**THE EXERCISE**
Set down, please, exactly the lines below that run from the line with "Continue the Blender" to the line with "verts, faces = [], []", both lines included.

**MATERIAL PROVIDED**
* * *
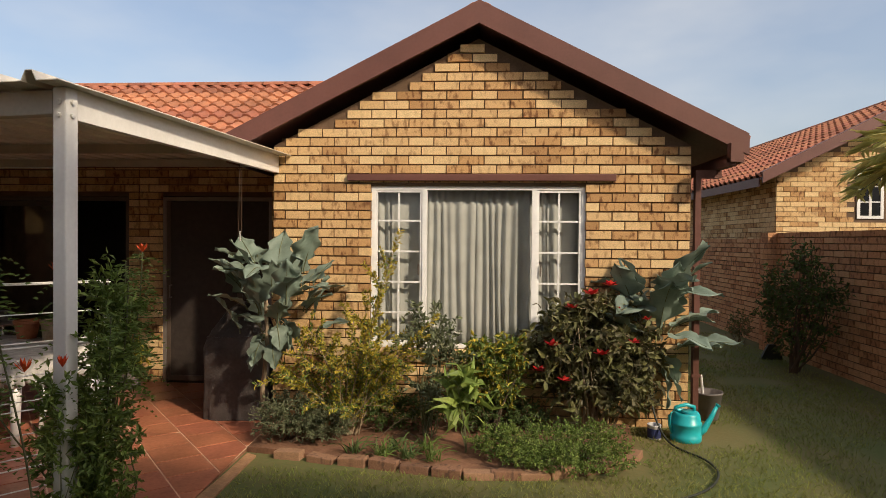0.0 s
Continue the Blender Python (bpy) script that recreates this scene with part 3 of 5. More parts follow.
# ---- neighbouring houses, two of them unseen and added for shade ----
def house(name, m, width, depth, eave, pitch, label, over=0.35, windows=(), material=None, frame_mat=None):
    """A gabled brick house; the gable end is at local y 0 and faces -y."""
    root = gable_roof(name, -width / 2 - over, width / 2 + over, -over, depth, eave, pitch, label, m=m, cat="house")
    th = math.tan(radians(pitch))
    bm = bmesh.new()
    top = eave - 0.08 + over * th
    prism(bm, [(-width / 2, -0.3), (width / 2, -0.3), (width / 2, top), (0, top + width / 2 * th), (-width / 2, top)], 0.0, depth - 0.1)
    part("wall", bm, MORTAR, root)
    verts, faces = [], []

    def lay(place, length, fn, skip=()):
        z, c = -0.3, 0
        while z < 8:
            s = -0.116 if c % 2 else 0.0
            hit = False
            while s < length:
                a, b = max(0, s) + 0.004, min(length, s + 0.232) - 0.004
                s += 0.232
                if b - a < 0.03 or z + 0.06 > min(fn(a), fn(b)):
                    continue
                hit = True
                if any(b > q[0] and a < q[1] and z + 0.07 > q[2] and z < q[3] for q in skip):
                    continue
                k = len(verts)
                j = 0.002 * math.sin(a * 37 + z * 91)
                verts.extend([place(a, -0.012 + j, z), place(b, -0.012 + j, z), place(b, -0.012 + j, z + 0.075), place(a, -0.012 + j, z + 0.075),
                              place(a, 0.01, z), place(b, 0.01, z), place(b, 0.01, z + 0.075), place(a, 0.01, z + 0.075)])
                faces.extend([(k, k + 1, k + 2, k + 3), (k, k + 4, k + 5, k + 1), (k + 1, k + 5, k + 6, k + 2), (k + 2, k + 6, k + 7, k + 3), (k + 3, k + 7, k + 4, k)])
            z += 0.085
            c += 1
            if not hit:
                break

    g = [(q[1], q[2], q[3], q[4]) for q in windows if q[0] == "front"]
    lay(lambda a, o, z: (a - width / 2, o, z), width, lambda s: top + (width / 2 - abs(s - width / 2)) * th - 0.03, g)
    g = [(q[1], q[2], q[3], q[4]) for q in windows if q[0] == "right"]
    lay(lambda a, o, z: (width / 2 - o, a, z), depth - 0.1, lambda s: top, g)
    g = [(q[1], q[2], q[3], q[4]) for q in windows if q[0] == "left"]
    lay(lambda a, o, z: (-width / 2 + o, a, z), depth - 0.1, lambda s: top, g)
    me = bpy.data.meshes.new("brickwork")
    me.from_pydata(verts, [], faces)
    me.materials.append(material or BRICK)
    o = new("brickwork", me)
    o.parent = root
    tagged(o, kind="stuff")
    for side, a, b, c, d in windows:
        if side == "front":
            f = pose(a - width / 2, -0.02, c)
        elif side == "right":
            f = pose(width / 2 + 0.02, a, c, 0, 0, 90)
        else:
            f = pose(-width / 2 - 0.02, b, c, 0, 0, -90)
        w, h = b - a, d - c
        bm = bmesh.new()
        for q in ((0, 0.05, 0, 0.03, 0, h), (w - 0.05, w, 0, 0.03, 0, h), (0.05, w - 0.05, 0, 0.03, 0, 0.05), (0.05, w - 0.05, 0, 0.03, h - 0.05, h), (w / 2 - 0.02, w / 2 + 0.02, 0, 0.03, 0.05, h - 0.05), (0.05, w - 0.05, 0.004, 0.028, h * 0.34, h * 0.34 + 0.02), (0.05, w - 0.05, 0.004, 0.028, h * 0.67, h * 0.67 + 0.02)):
            box(bm, *q, m=f)
        wd = part("window", bm, frame_mat or WHITE_FRAME, root, "small steel window")
        bm = bmesh.new()
        box(bm, 0.05, w - 0.05, 0.012, 0.016, 0.05, h - 0.05, m=f)
        part("pane", bm, DARK_GLASS, wd)
    return root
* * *
**SOLVED EXERCISE**
Continue the Blender Python (bpy) script that recreates this scene with part 3 of 5. More parts follow.
# ---- neighbouring houses, two of them unseen and added for shade ----
def house(name, m, width, depth, eave, pitch, label, over=0.35, windows=(), material=None, frame_mat=None):
    """A gabled brick house; the gable end is at local y 0 and faces -y."""
    root = gable_roof(name, -width / 2 - over, width / 2 + over, -over, depth, eave, pitch, label, m=m, cat="house")
    th = math.tan(radians(pitch))
    bm = bmesh.new()
    top = eave - 0.08 + over * th
    prism(bm, [(-width / 2, -0.3), (width / 2, -0.3), (width / 2, top), (0, top + width / 2 * th), (-width / 2, top)], 0.0, depth - 0.1)
    part("wall", bm, MORTAR, root)
    verts, faces = [], []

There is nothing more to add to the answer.